В письме брату Юлию Алексеевичу 12 апреля 1903 г. Бунин сообщал, что отправился он в путешествие на пароходе «Нахимов» из Одессы 9 апреля. В пути — «чувство одиночества, пустынности и отдаленности от всех близких». При приближении к Босфору «открыл глаза — взглянул в окно — и вздрогнул от радости: налево, очень близко, гористые берега <…> Солнце стало пригревать, и мы медленно стали входить в Босфор». 13 апреля Бунин продолжил письмо: «Вход в Босфор показался мне диковатым, но красивым. Гористые пустынные берега, зеленоватые, сухого тона, довольно резких очертаний. Во всем что-то новое глазу. Кое-где, почти у воды, маленькие крепости, с минаретами. Затем пошли селения, дачи. Когда пароход, следуя изгибам пролива, раза два повернул, было похоже на то, что мы плывем по озерам. Похоже на Швейцарию… Босфор поразил меня красотой. Константинополь. Часов в десять мы стали на якорь, и я отправился с монахом и греком Герасимом в Андреевское подворье… В подворье занял большую комнату. Полежав, отправился на Галатскую башню». Это типично для Бунина: путешествуя, в незнакомом городе он обычно поднимался на самую высокую точку, чтобы осмотреть все в целом.
«Кроме обычных мест, посещаемых туристами, [проводник] Герасим водил его в частные дома <…> Византия мало тронула в те дни Бунина, он не почувствовал ее, зато ислам вошел глубоко в его душу <…> Он взял с собою книгу персидского поэта Саади „Тезкират“, он всегда, когда отправлялся на Восток, возил ее с собой». «Он в первый раз целиком прочел Коран, который очаровал его, и ему хотелось непременно побывать в городе, завоеванном магометанами, полном исторических воспоминаний, сыгравшем такую роль в православной России, особенно в Московском царстве».
В. Н. Муромцева-Бунина, совершившая вместе с Буниным путешествие на Восток в 1907 г., вспоминает: «Ян называет мне дворцы, мимо которых мы проходим, сады, посольство, кладбище… Он знает Константинополь не хуже Москвы <…>
Ян говорит о ветхости и запустении этого, по его словам, самого лучшего города в мире.
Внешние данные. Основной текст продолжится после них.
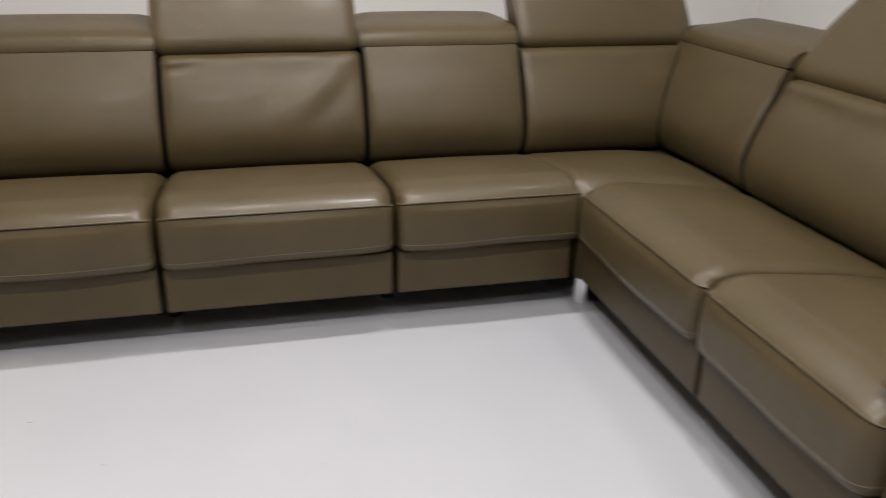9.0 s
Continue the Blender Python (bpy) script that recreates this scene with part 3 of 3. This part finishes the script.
    for high in (True, False):
        last = edge_ring
        for r in (0.985, 0.96, 0.925, 0.88, 0.82, 0.74, 0.64, 0.5, 0.34, 0.18, 0.04):
            ring = skin(r, high)
            for q in range(n):
                bm.faces.new((last[q], last[(q + 1) % n], ring[(q + 1) % n], ring[q]))
            last = ring
        bm.faces.new(last)
    edge = [v.co.copy() for v in edge_ring]
    pad = part("arm_pad", bm, LEATHER, ob, "level padded arm top", sharp=75)
    middle = sum(edge, Vector()) / n
    loop = edge + edge[:1]
    cords(pad, [[p + (p - middle).normalized() * 0.0008 for p in loop]], 0.0022, LEATHER)
    sewn(pad, [[p.lerp(Vector((middle.x, p.y, p.z)), 0.03) + Vector((0, 0.003 if p.y < 0.1 else 0, 0.0085)) for p in loop]])


arm(-2.664, -1, FLAT)
arm(1.304, 1, TURN_R)

# ---- floor slabs ----
XS = [ROOM_X0, -3.42, 0.28, ROOM_X1]
YS = [ROOM_Y0, -3.475, -2.25, -1.020, 0.230, ROOM_Y1]
for x0, x1 in zip(XS, XS[1:]):
    for y0, y1 in zip(YS, YS[1:]):
        part("tile", box(bmesh.new(), x0 + 0.0006, x1 - 0.0006, y0 + 0.0006, y1 - 0.0006, -0.012, 0.0, 0.0008, 1), TILE, floor)

# specks of dirt and small scuffs on the slabs
SCUFF, *_ = material("dried_dirt", (0.10, 0.09, 0.08), 0.9)
rng = random.Random(4)
for x, y, size in ((-1.588, -0.311, 0.0035), (-1.98, -0.179, 0.003), (-1.95, -0.214, 0.0022), (-1.384, -0.532, 0.0026), (-2.148, 0.086, 0.0024), (-1.72, -0.27, 0.0016), (-0.62, -0.95, 0.002), (-0.88, -0.64, 0.0018), (-1.12, -1.31, 0.0022)):
    bm = bmesh.new()
    bmesh.ops.create_icosphere(bm, subdivisions=2, radius=size, matrix=pose(x, y, 0.0002, 0, 0, rng.uniform(0, 180)) @ Matrix.Diagonal((1.0, 0.55, 0.16, 1)))
    for v in bm.verts:
        v.co += Vector((rng.uniform(-1, 1), rng.uniform(-1, 1), 0)) * size * 0.2
    part("dirt_speck", bm, SCUFF, floor)
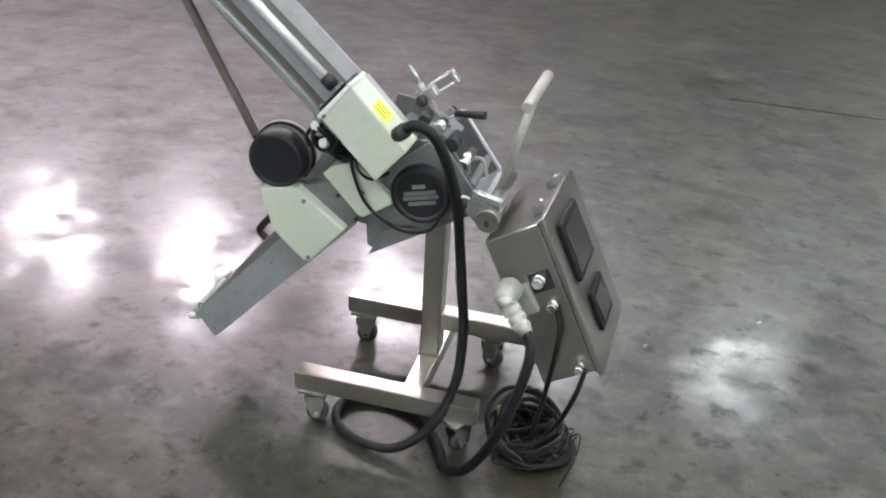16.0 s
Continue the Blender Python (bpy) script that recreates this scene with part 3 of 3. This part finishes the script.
for k in range(7):
    y = -0.088 + k * 0.028
    part("round_belt", box(0.10, 0.600, y - 0.004, y + 0.004, 0.071, 0.076, 0.001), GREEN if k % 2 else ROLLER, machine, at=ARM)
guard = part("clear_guard", prism([(0.195, 0.116), (0.606, 0.085), (0.610, 0.070), (0.614, 0.072), (0.610, 0.089), (0.196, 0.120)], -0.114, 0.102, 0.0005), CLEAR, machine, "scratched clear guard over the belts", at=ARM)
part("guard_side", prism([(0.20, 0.116), (0.590, 0.086), (0.590, 0.070), (0.20, 0.076)], 0.098, 0.102), CLEAR, guard, at=ARM)
part("guard_side", prism([(0.20, 0.116), (0.606, 0.085), (0.606, 0.070), (0.20, 0.076)], -0.1138, -0.110), CLEAR, guard, at=ARM)
part("edge_tape", prism([(0.255, 0.1155), (0.560, 0.0925), (0.560, 0.0945), (0.255, 0.1175)], 0.086, 0.102), TAPE, guard, "white edge strip", at=ARM)
part("edge_tape", prism([(0.200, 0.1200), (0.245, 0.1165), (0.245, 0.1185), (0.200, 0.1220)], -0.114, -0.094), TAPE, guard, "white edge strip", at=ARM)
part("grip", tube([(0.318, -0.094, 0.110), (0.318, -0.094, 0.132), (0.322, -0.094, 0.141), (0.334, -0.094, 0.145), (0.400, -0.094, 0.140), (0.412, -0.094, 0.135), (0.416, -0.094, 0.125), (0.416, -0.094, 0.102)], 0.0105, 12, 5), BLACK, guard, "black plastic pull grip", at=ARM)
# warning label on the guard
LABEL = ARM @ Matrix.Translation((0.371, -0.010, 0.1072)) @ Matrix.Rotation(radians(4.4), 4, "Y")
sign = part("warning_label", box(-0.043, 0.043, -0.067, 0.067, 0.0, 0.0012), CREAM, guard, "cream warning label with a red band", at=LABEL)
part("red_band", box(-0.039, -0.021, -0.063, 0.063, 0.0012, 0.0016), RED, sign, at=LABEL)
part("band_print", box(-0.034, -0.026, -0.038, 0.050, 0.0016, 0.0018), RED_LENS, sign, at=LABEL)
pict = rod((0.016, 0.036, 0.0012), (0.016, 0.036, 0.0017), 0.017, seg=20)
for k, (dy, top_u) in enumerate(((-0.012, -0.008), (-0.004, -0.014), (0.004, -0.013), (0.011, -0.006))):
    box(top_u, 0.012, 0.036 + dy - 0.0025, 0.036 + dy + 0.0025, 0.0012, 0.0017, bm=pict)
part("pictogram", pict, INK, sign, "dark pictogram", at=LABEL)
PRINT = LABEL @ Matrix(((0, -1, 0, 0.0), (1, 0, 0, -0.020), (0, 0, 1, 0.0013), (0, 0, 0, 1)))
for k, line in enumerate(("WATCH YOUR", "HAN" "DS", "AND", "FINGERS")):
    words(line, 0.0125, INK, sign, PRINT @ Matrix.Translation((0, 0.012 - 0.0145 * k, 0)))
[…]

Сообщает мне разные исторические сведения, упоминает о прежних великих султанах».
Взяв комнаты в Афонском подворье, — продолжает Вера Николаевна, — «спешим по темному коридору, освещенному тусклой лампочкой, обратно в город. Спускаемся к Золотому Рогу, к мосту Валидэ. Темнеет. Стамбул силуэтом вырисовывается на зеленоватом небе. Скутари зажигается огнями…
Из шумной и освещенной Галаты мы попадаем через мост Валидэ, за проход по которому берут какую-то мелкую монету, в тихий и темный Стамбул.
Да, здесь смесь Византии и Востока».